This is an interesting story: ‘Mind blowing’ #ancient settlements uncovered in the Amazon
https://www.nature.com/articles/d41586-022-01458-9
When I was sitting in on #archaeology of #SouthAmerica classes for my MPhil it was slightly odd. South America, from an archaeological point of view was the Andes from the Chavin culture 1st mil BCE to the Inca that ended in 1533. All the space to the east wasn't covered, as though nothing of interest was happening.
But some people had been taking a closer look.
A problem was that the Amazon rainforest was thought of as pristine and untouched. Any people you found living there were, in the big scheme of things, an anomaly - which made logging their homes a lot easier.

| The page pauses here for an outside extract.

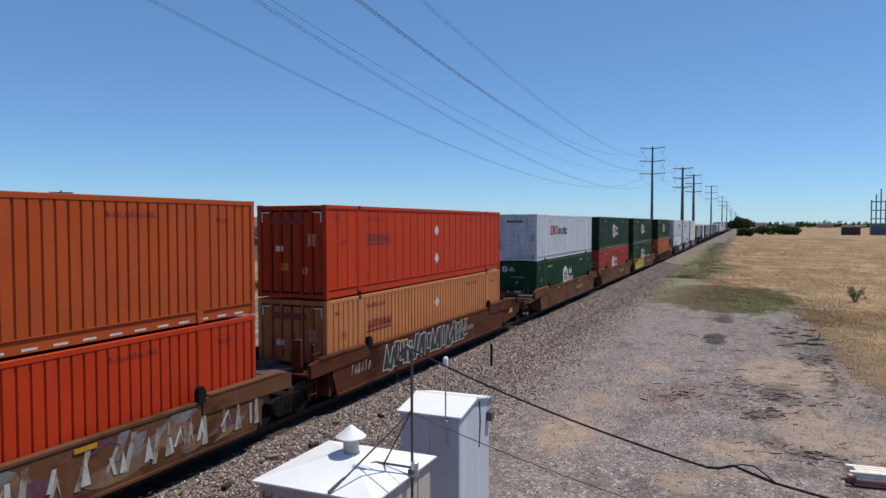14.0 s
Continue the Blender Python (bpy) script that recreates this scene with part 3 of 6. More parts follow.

But surveys found that there were areas where plant diversity was unexpectedly high, and the soil unexpectedly fertile. There was also another problem that you certainly found complex civilisations in tropics elsewhere, but the urban density was a lot lower compared to Europe.
The area they've looked at are the Amazon lowlands of Bolivia. It's easy to forget that Bolivia has lowlands as a lot of the tourism (and archaelogy) has concentrated on the highlands.
When Prümers & colleagues looked at the data they found two large and complex sites. The architecture is a lot of earthwork. But earthwork doesn't often form neat terraces, complete with a sophisticated system of canals and reservoirs. If you're a fan of pyramids with your ancient civilisations, it has those too.
Add in that Amazonia is a vast area and largely unsurveyed, archaeologically speaking, and you potentially have an unknown civilisation that would be like finding the Khmer (Angkor Wat etc.) or Shona (Great Zimbabwe) for the first time.
It's an interesting article in itself that you can read at https://doi.org/10.1038/s41586-022-04780-4 (Open Access), but it also is exciting for pointing how much is unknown that remains to be discovered.
- If people can get to the sites, before they're flattened by development.
All this earth needs shifting, and that takes a lot of people
In their article the authors write: "The scale, monumentality, labour involved in the construction of the civic-ceremonial architecture and water-management infrastructure, and the spatial extent of settlement dispersal compare favourably to Andean cultures and are of a scale far beyond the sophisticated, interconnected settlements of southern Amazonia, which lack monumental civic-ceremonial architecture."